Pour Oliveira, cinéaste qui, à chaque film défie l’âge et la mort par une maturité toujours nouvelle, le cinéma est de plus en plus l’affaire d’un seul regard. Chez lui, le découpage et la rhétorique des images n’ont plus court car chaque plan semble découler de l’acte de voir et de se souvenir. C’est sans doute que le doyen des cinéastes a mieux qu’une autre conscience de la disparition des choses, guettée par la mort et l’oubli. Je rentre à la maison, saisissant dans un regard généreux et résigné quelques vues parisiennes, était une sorte de prélude à l’adieu d’un comédien quittant la scène. Porto de mon enfance s’ouvre comme une symphonie intime : un homme de dos dirigeant un orchestre, dans un face à face avec l’obscurité, illustrant un travail intérieur dont aucune image ne saurait rendre compte. Après ce prélude, où le film à venir semble s’inscrire dans la solitude de la mémoire, Oliveira peut commencer à partager les images qu’il possède ou recréées à partir de ses souvenirs.
La recherche du passé commence par une photo floue : une maison détruite, en ruine, masquée par les herbes hautes. La voix caverneuse d’Oliveira, évoquant simplement ses années d’enfance, couplets entrecoupés d’une berceuse chantée par une femme. Puis, le souvenir remis en scène d’une pièce de théâtre. Tandis que le petit-fils d’Oliveira figure le jeune spectateur, le cinéaste lui-même interprète sur la scène un voleur introduit dans une villa, nouant un dialogue avec la fille de la famille (l’actrice et réalisatrice Maria de Medeiros), lui jouant même un air de Fado. Moment singulier, peut-être celui où le cinéaste exprime son souci de passer la main à la jeune génération. Oliveira multiplie les moyens de faire revivre le passé : décors d’époque (le café Majestic, où il écrivit ses premiers scénarios), bouts de films et d’actualités montrant le Porto des années 30, chansons, poèmes… Son film, plus qu’une évocation de sa jeunesse et de ses aventures personnelles tout juste retracées, accomplit un libre travail de mémoire. Le cinéma, par quelques scènes recréées avec des acteurs, par quelques déambulations dans la ville -le tout superbement photographié par Emmanuel Machuel- y participe.

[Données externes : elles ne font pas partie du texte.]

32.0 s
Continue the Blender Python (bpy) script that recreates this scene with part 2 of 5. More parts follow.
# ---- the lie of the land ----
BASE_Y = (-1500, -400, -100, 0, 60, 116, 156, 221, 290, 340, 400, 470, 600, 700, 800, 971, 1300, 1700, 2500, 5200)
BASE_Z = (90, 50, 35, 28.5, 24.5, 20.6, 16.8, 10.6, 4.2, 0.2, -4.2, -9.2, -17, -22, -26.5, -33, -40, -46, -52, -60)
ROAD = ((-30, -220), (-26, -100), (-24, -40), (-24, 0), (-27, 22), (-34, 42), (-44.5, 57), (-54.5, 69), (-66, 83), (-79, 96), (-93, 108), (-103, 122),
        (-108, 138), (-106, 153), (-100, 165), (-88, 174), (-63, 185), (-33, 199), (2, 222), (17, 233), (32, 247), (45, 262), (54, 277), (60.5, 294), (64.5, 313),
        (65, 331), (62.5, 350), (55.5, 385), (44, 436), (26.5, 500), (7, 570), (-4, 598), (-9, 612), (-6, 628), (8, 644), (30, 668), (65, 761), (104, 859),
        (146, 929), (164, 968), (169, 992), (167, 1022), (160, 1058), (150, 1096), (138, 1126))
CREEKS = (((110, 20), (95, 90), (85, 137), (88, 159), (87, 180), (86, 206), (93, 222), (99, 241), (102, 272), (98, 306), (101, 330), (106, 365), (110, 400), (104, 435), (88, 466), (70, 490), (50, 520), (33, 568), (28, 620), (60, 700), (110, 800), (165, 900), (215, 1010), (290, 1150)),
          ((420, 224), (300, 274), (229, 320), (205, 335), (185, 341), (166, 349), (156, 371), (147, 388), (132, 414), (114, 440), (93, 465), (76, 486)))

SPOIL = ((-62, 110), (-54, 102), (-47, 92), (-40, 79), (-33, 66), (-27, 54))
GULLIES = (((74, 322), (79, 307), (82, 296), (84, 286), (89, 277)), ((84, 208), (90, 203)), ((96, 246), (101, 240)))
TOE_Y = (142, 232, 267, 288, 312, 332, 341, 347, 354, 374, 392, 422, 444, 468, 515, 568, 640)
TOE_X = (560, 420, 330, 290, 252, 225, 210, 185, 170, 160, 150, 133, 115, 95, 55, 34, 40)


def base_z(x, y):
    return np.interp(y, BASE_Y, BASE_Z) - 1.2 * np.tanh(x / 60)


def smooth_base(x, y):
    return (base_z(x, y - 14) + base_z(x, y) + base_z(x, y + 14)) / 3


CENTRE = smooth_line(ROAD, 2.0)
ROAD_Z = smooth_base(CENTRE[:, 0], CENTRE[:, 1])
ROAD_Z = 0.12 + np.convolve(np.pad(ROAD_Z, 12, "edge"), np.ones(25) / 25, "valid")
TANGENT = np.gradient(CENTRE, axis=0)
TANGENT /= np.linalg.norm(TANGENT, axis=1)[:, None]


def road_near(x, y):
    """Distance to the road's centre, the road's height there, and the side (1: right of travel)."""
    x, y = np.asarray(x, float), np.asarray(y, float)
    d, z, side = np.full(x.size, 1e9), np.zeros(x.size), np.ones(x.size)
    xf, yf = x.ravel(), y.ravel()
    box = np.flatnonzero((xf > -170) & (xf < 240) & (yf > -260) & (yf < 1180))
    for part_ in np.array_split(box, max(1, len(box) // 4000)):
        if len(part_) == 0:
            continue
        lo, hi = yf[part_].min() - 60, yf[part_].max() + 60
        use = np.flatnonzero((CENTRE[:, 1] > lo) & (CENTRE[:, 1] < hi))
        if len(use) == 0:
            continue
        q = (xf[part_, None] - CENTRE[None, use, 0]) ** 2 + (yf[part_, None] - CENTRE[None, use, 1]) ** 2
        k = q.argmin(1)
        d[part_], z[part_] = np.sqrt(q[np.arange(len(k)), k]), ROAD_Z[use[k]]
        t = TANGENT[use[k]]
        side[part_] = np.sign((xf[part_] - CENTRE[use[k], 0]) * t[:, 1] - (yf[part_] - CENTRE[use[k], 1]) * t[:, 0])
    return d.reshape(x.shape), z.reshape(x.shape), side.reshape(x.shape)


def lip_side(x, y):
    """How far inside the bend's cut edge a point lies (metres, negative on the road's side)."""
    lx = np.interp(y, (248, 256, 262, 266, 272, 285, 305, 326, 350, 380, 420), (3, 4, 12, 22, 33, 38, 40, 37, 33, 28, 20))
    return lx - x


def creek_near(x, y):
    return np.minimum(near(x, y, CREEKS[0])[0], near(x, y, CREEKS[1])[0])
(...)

Loin de se limiter à un didactisme documentaire ou à une nostalgie sans partage, Porto de mon enfance brasse des images intimes qui rejoignent l’histoire de ce coin d’Europe riche d’un glorieux passé mais tenu à l’écart des grands événements du siècle. Le poème d’un ami mort en exil, pénétré de la saudade -mais aussi de la conscience d’un avenir nouveau pour l’Europe, plein d’espoir poétique et de rêves politiques- est longuement récité par Oliveira lui-même. On retrouve le goût du cinéaste pour le texte, sa déclamation et son interaction avec un décor, dont il émane quelque chose de spirituel. Rêverie gorgée de mélancolie et d’espoirs, Porto de mon enfance est un hommage à tout ce qui forme une culture, à ce qui fait l’âme d’un pays, d’une ville, d’un homme.